Um resumo dos acontecimentos talvez seja crucial, ao menos até este ponto do texto, para que se depreenda que o filme dá o ponta pé inicial da maneira correta. A construção narrativa dos pontos-chave de virada e descoberta de elementos da história é acertada. O tempo entre o espectador se perguntar “o que representa essa cena?”, “o que acontecerá agora?” e as respostas que o filme se propõe a oferecer dentro de seu microcosmo narrativo é valioso. A ideia de embarcar o espectador nas descobertas da personagem principal de forma simultânea a ele é o que traz esse desnível de curvas de curiosidade e esclarecimento em um ritmo apreciado pela maioria do público. É um tempo preciso, no qual a angústia do risco de não obter respostas é contornada com a oferta delas. Exemplifico: o espectador se pergunta como a personagem principal foi parar no poço; o filme consegue trazer uma resposta quase que momentânea — o personagem explica que escolheu estar ali. Assim segue a narrativa, sem perder o ritmo.
No entanto, nessa cadeia de atos em verde, cinza e vermelho, as explicações em macro, e que talvez sustentariam melhor o roteiro, são perdidas ou estão fora de timing, culminando na maior angústia do espectador: “mas o que é esse final”?
E o que seriam explicações em macro? Caro espectador, afora a pesada crítica social presente na obra e que pode ser teorizada e explorada paralelamente, existem elementos fílmicos cuja falta acaba sendo a responsável por lhe gerar essa angústia interminável. Entendo que o diretor preferiu (ou, no caso desta obra, se fez preguiçoso) a ponto de evitar dar dicas mais precisas e importantes para acalentar as dúvidas no nível macro da história — em explicação grosseira, respostas para aquilo que dá o enlace do começo, meio e fim da narrativa, coadunando os pontos principais de compreensão do todo.
Acontece que todas as dicas da história privilegiaram o nível micro. As pequenas perguntas, pelo menos até um pouco mais da metade do filme, são respondidas pelo diretor estreante Galder Gaztelu-Urrutia e pela dupla de roteiristas David Desola e Pedro Rivero. Com isso, o trio espanhol acalenta a ansiedade do espectador: “Qual a história da ex funcionária do “Poço”?” “Por que Goreng está ali? “Ramses II vai descer com o elevador ou vai escapar?” “Baharat vai conseguir chegar ao topo?” Ao responder essas dúvidas, o filme cria expectativa no sentido de que as questões maiores, ou pelo menos algumas delas, serão, afinal, respondidas. No entanto, continuarão sem justificativas: “afinal, porque aquelas pessoas produzem um banquete?” “Por que o aparente perfeccionismo na realização do banquete?” “Qual a história do Sr. Brambang?” “Miharu tem ou não tem um filho?” “Qual a relação entre a Panacota e a mensagem?”

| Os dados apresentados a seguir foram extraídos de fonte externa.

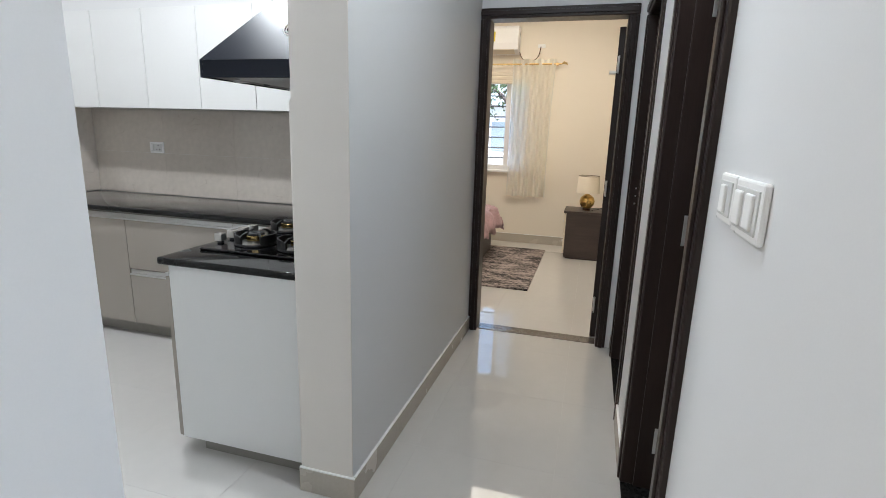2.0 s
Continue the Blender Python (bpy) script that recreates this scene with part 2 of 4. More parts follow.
SCONCE = glow("sconce_glow", (1.0, 0.85, 0.65), 4.0)


def sheer_fabric():
    m = bpy.data.materials.new("sheer_curtain_fabric")
    m.use_nodes = True
    n, l = m.node_tree.nodes, m.node_tree.links
    out = n["Material Output"]
    n.remove(n["Principled BSDF"])
    d = n.new("ShaderNodeBsdfDiffuse")
    d.inputs["Color"].default_value = (0.86, 0.85, 0.78, 1)
    t = n.new("ShaderNodeBsdfTranslucent")
    t.inputs["Color"].default_value = (0.95, 0.94, 0.88, 1)
    p = n.new("ShaderNodeBsdfTransparent")
    a = n.new("ShaderNodeMixShader")
    b = n.new("ShaderNodeMixShader")
    wv = n.new("ShaderNodeTexNoise")
    wv.inputs["Scale"].default_value = 300
    mr = n.new("ShaderNodeMapRange")
    mr.inputs["To Min"].default_value, mr.inputs["To Max"].default_value = 0.1, 0.4
    l.new(wv.outputs[0], mr.inputs["Value"])
    a.inputs[0].default_value = 0.65
    l.new(d.outputs[0], a.inputs[1])
    l.new(t.outputs[0], a.inputs[2])
    l.new(mr.outputs[0], b.inputs[0])
    l.new(a.outputs[0], b.inputs[1])
    l.new(p.outputs[0], b.inputs[2])
    l.new(b.outputs[0], out.inputs["Surface"])
    return m


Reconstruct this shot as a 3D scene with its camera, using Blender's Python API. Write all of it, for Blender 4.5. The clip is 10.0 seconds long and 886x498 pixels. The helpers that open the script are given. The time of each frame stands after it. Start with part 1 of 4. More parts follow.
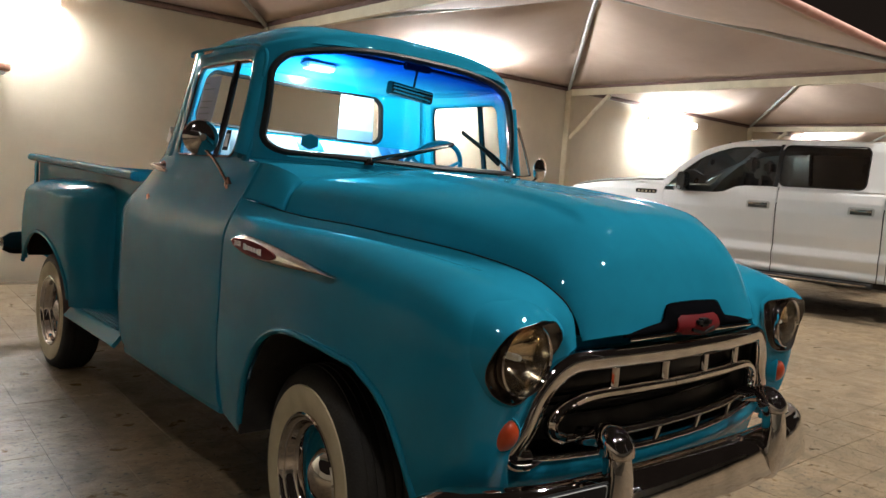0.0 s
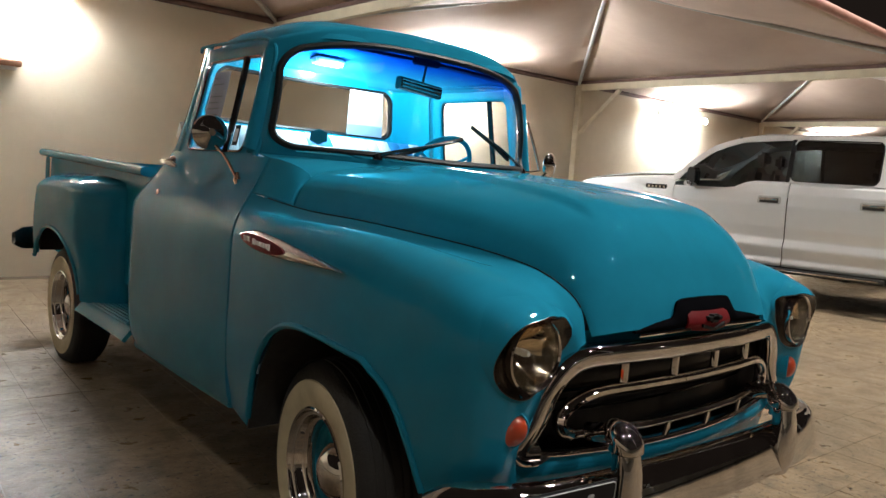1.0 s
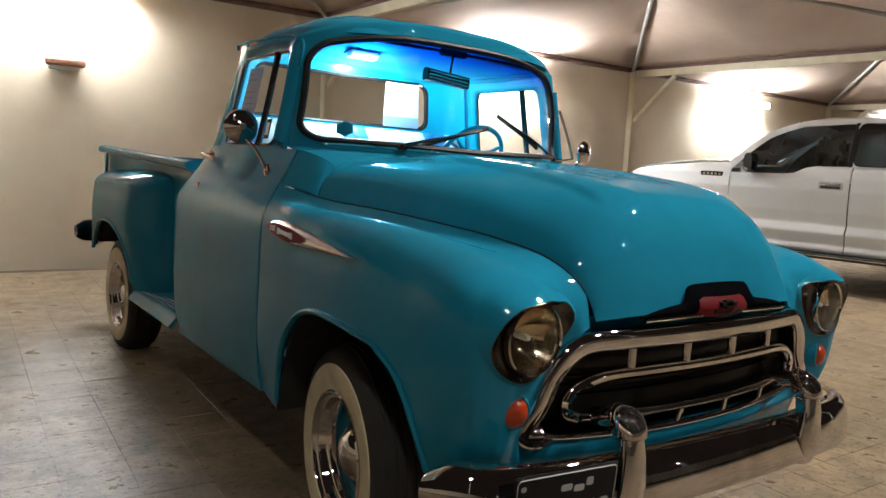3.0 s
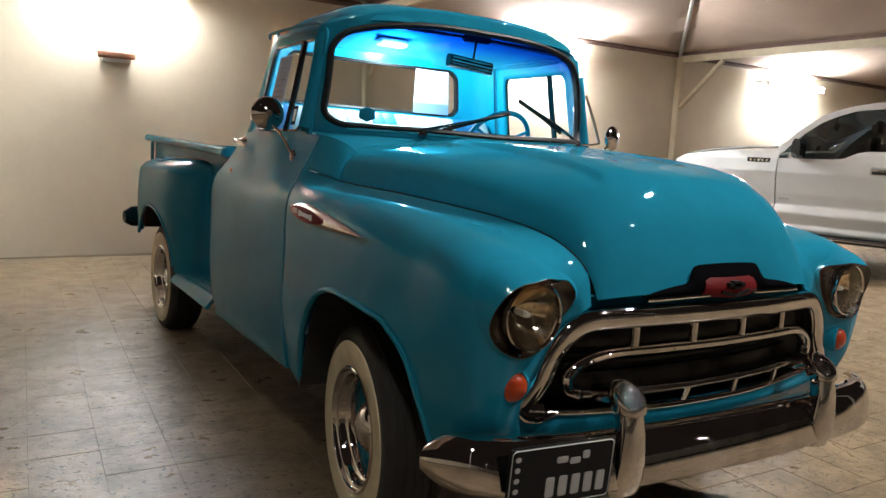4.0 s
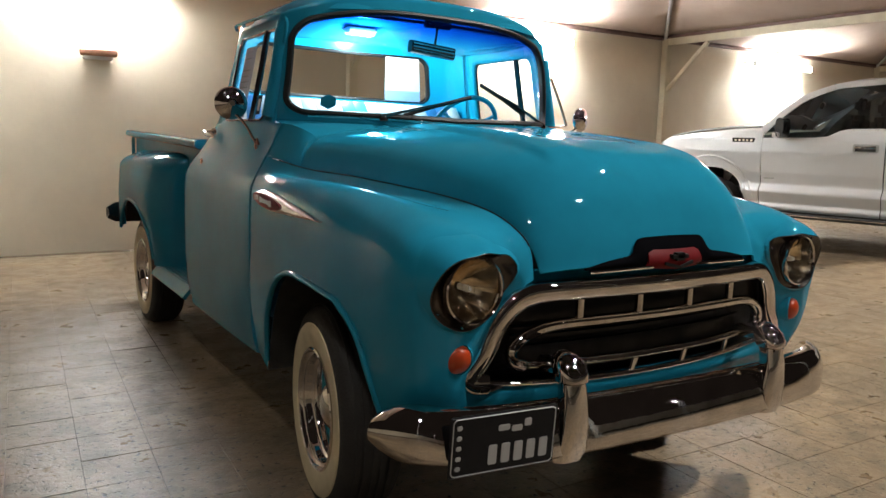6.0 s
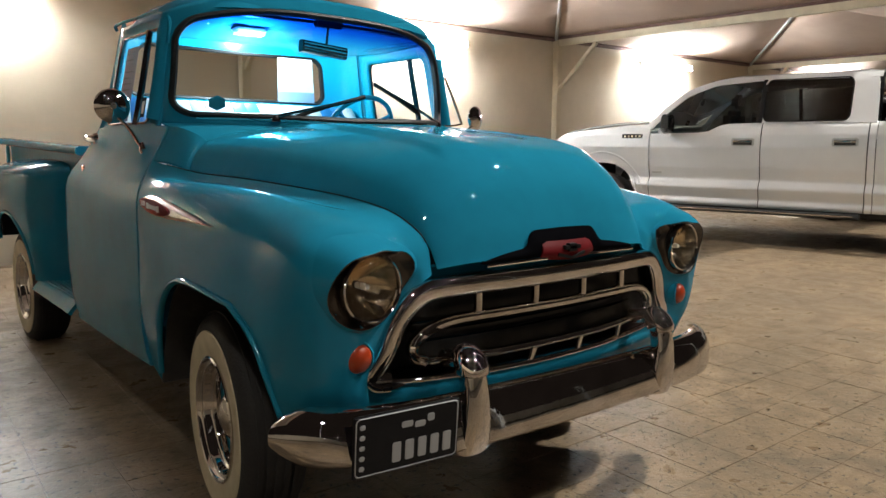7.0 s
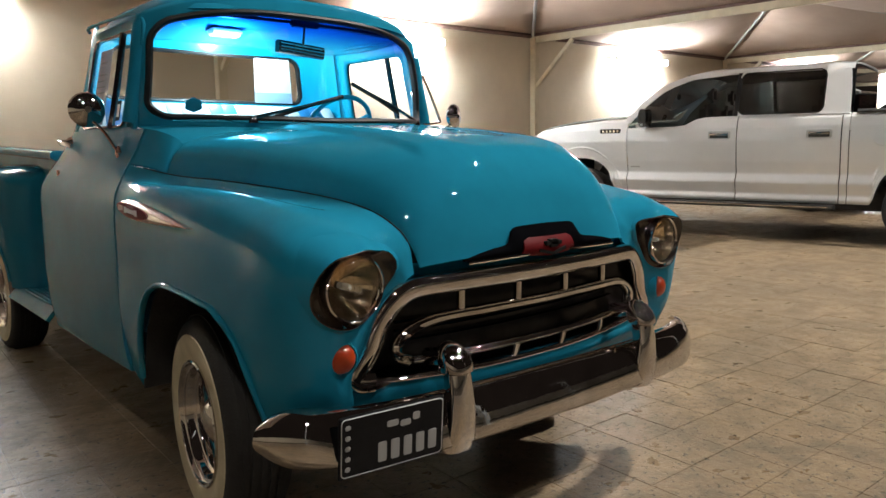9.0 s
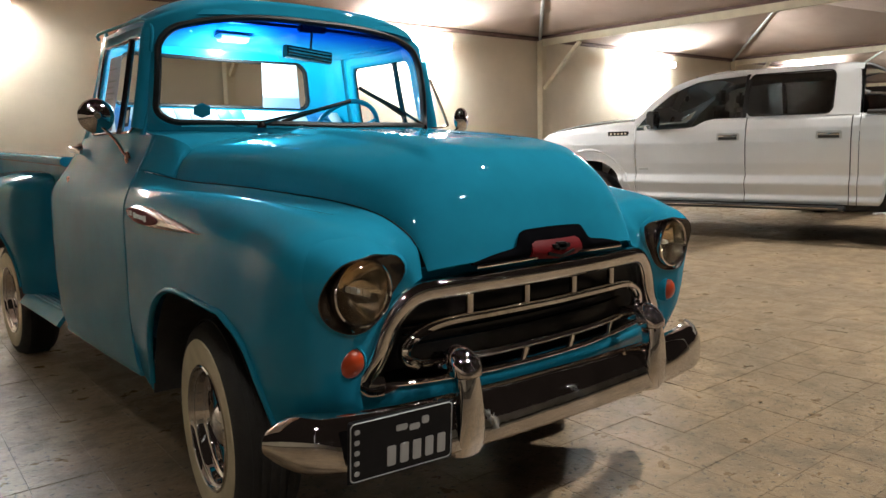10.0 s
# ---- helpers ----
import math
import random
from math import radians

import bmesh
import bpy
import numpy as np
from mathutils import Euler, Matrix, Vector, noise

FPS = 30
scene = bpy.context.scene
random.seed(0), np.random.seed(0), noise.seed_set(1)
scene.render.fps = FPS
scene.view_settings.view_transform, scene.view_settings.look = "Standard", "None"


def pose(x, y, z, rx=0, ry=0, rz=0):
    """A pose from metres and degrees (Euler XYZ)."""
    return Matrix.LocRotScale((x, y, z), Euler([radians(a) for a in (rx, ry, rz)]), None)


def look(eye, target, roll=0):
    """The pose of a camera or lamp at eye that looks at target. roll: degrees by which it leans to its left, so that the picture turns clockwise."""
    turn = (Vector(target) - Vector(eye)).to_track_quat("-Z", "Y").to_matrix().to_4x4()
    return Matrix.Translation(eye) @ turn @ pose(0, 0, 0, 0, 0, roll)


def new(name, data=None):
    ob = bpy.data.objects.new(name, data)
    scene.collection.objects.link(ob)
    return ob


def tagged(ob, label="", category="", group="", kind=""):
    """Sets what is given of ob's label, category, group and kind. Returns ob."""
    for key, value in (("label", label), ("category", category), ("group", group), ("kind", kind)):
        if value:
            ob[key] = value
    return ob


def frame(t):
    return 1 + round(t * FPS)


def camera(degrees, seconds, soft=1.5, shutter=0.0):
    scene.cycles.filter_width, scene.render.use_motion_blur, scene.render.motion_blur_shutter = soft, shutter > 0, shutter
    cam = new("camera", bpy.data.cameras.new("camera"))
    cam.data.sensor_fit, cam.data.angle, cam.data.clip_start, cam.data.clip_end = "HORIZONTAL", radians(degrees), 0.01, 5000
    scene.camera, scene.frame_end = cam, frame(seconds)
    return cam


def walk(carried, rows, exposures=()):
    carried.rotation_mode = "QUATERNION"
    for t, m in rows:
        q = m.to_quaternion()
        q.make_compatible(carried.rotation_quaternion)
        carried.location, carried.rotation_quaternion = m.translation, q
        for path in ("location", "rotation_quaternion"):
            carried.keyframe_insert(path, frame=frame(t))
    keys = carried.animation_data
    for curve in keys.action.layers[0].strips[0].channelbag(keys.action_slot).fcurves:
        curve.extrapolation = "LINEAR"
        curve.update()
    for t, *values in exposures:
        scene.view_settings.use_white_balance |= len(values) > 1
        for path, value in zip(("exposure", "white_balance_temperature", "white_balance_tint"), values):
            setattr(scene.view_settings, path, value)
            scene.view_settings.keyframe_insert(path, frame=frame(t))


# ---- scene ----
cam = camera(61.7, 10.0)
PATH = [
    (0, (-1.982, -1.862, 1.271), (-0.654, -0.379, 1.08), 4.0),
    (0.5, (-1.981, -1.859, 1.271), (-0.66, -0.371, 1.077), 4.0),
    (1, (-1.978, -1.86, 1.27), (-0.669, -0.362, 1.065), 4.0),
    (1.5, (-1.972, -1.869, 1.267), (-0.686, -0.353, 1.05), 3.99),
    (2, (-1.952, -1.892, 1.27), (-0.69, -0.358, 1.039), 3.78),
    (2.5, (-1.926, -1.933, 1.275), (-0.699, -0.371, 1.044), 3.47),
    (4, (-1.834, -2.104, 1.26), (-0.766, -0.435, 0.986), 2.82),
    (4.5, (-1.81, -2.155, 1.253), (-0.792, -0.458, 0.965), 2.91),
    (5, (-1.784, -2.191, 1.245), (-0.807, -0.474, 0.934), 2.4),
    (5.2, (-1.772, -2.204, 1.244), (-0.805, -0.483, 0.925), 2.09),
    (6.3, (-1.729, -2.242, 1.232), (-0.599, -0.617, 0.945), 0.74),
    (6.5, (-1.722, -2.246, 1.226), (-0.547, -0.654, 0.939), 0.45),
    (7, (-1.722, -2.246, 1.226), (-0.45, -0.729, 0.937), 0.08),
    (7.5, (-1.721, -2.245, 1.226), (-0.399, -0.772, 0.939), -0.5),
    (8, (-1.721, -2.245, 1.225), (-0.387, -0.782, 0.946), -0.6),
    (8.5, (-1.727, -2.248, 1.226), (-0.401, -0.778, 0.942), -0.6),
    (9, (-1.723, -2.246, 1.226), (-0.414, -0.763, 0.932), -0.91),
    (9.5, (-1.72, -2.244, 1.225), (-0.423, -0.75, 0.935), -1.21),
    (10, (-1.722, -2.245, 1.226), (-0.429, -0.747, 0.942), -1.31),
]
walk(cam, [(t, look(eye, target, roll)) for t, eye, target, roll in PATH])

# ---- world: night sky; the light comes from the wall battens, yard globes, added fill lamps and the cab dome lamp ----
world = bpy.data.worlds.new("night")
scene.world = world
world.use_nodes = True
bg = world.node_tree.nodes["Background"]
bg.inputs["Color"].default_value = (0.03, 0.022, 0.018, 1)
bg.inputs["Strength"].default_value = 0.4
scene.view_settings.exposure = 0.0

LAMP_POWER = 570.0      # emission of the wall tubes
CAB_POWER = 42.0       # watts of the cab's dome lamp
FLOOD_POWER = 180.0    # watts of each added fill floodlight head, before its share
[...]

Ainda assim, minha frustração com o filme não é a falta das respostas macro, porque, afinal, essa imprecisão de respostas segue a proposta dos filmes de final aberto, que não necessariamente são ruins, mas, normalmente, trazem desconforto em certo nível. Por isso, avalio um filme de final aberto como “bom” ou “ruim” a partir da minha interpretação sobre a intenção do diretor.
Primeiramente, não é uma verdade absoluta que o realizador tenha idealizado uma versão única e que ele sabia, desde o início, a resposta para o final do filme. Também não é verdade que nosso propósito como espectadores seja desvendar uma verdade única a qualquer custo, como que matando uma charada para aliviar nossa necessidade de controle sobre a ficção. Na realidade, é comum que o diretor do final aberto não queira dar a entender uma única resposta. A crise é que algumas vezes os diretores deixam de dar a indicação da resposta final, não apenas por não quererem, mas porque não sabem o sentido sobre o qual caminham, ainda que tangenciem alguma direção certa. Nesse último caso, a coisa em si fica desinteressante e perde o ritmo.
Sinto, que “O Poço” se desenrola assim. É o corriqueiro: “o filme se perde do meio para o fim”; mais precisamente, ali quase no início das cenas finais de ação. A partir desse momento, a emoção é mais forte, sem dúvidas aumentando a expectativa do momento de êxtase final, infelizmente frustrado.
Tá, mas e aí? O que podemos pensar? Poderíamos teorizar a progressão geométrica da inúmera quantidade de significados possíveis, mas seria muito inutilismo de caractereres pensar em meras hipóteses para esse filme. Um roteiro que tenta trazer diversas críticas sociais para dentro de uma única metáfora do poço acaba transbordando de linhas de raciocínio que não se fecham e, por isso, podem tomar qualquer rumo, até do esoterismo. A critíca social classista começa a transbordar negativamente o limite da metáfora sobre pirâmide social, valorização do dinheiro, políticas sociais de divisão de renda, ideologias políticas, para infiltrar e se conflitar com uma ideia messiânica. Acaba em um misto de cristandade com ficção mais mágica que científica, em um final que expõe um encontro “espiritual” de Goreng e Sr. Brambang (Eric Goode), enquanto o protagonista figura precisamente um cristo crucificado que se martirizou para encaminhar uma “mensagem profética” ao topo da cadeia alimentar daquela sociedade.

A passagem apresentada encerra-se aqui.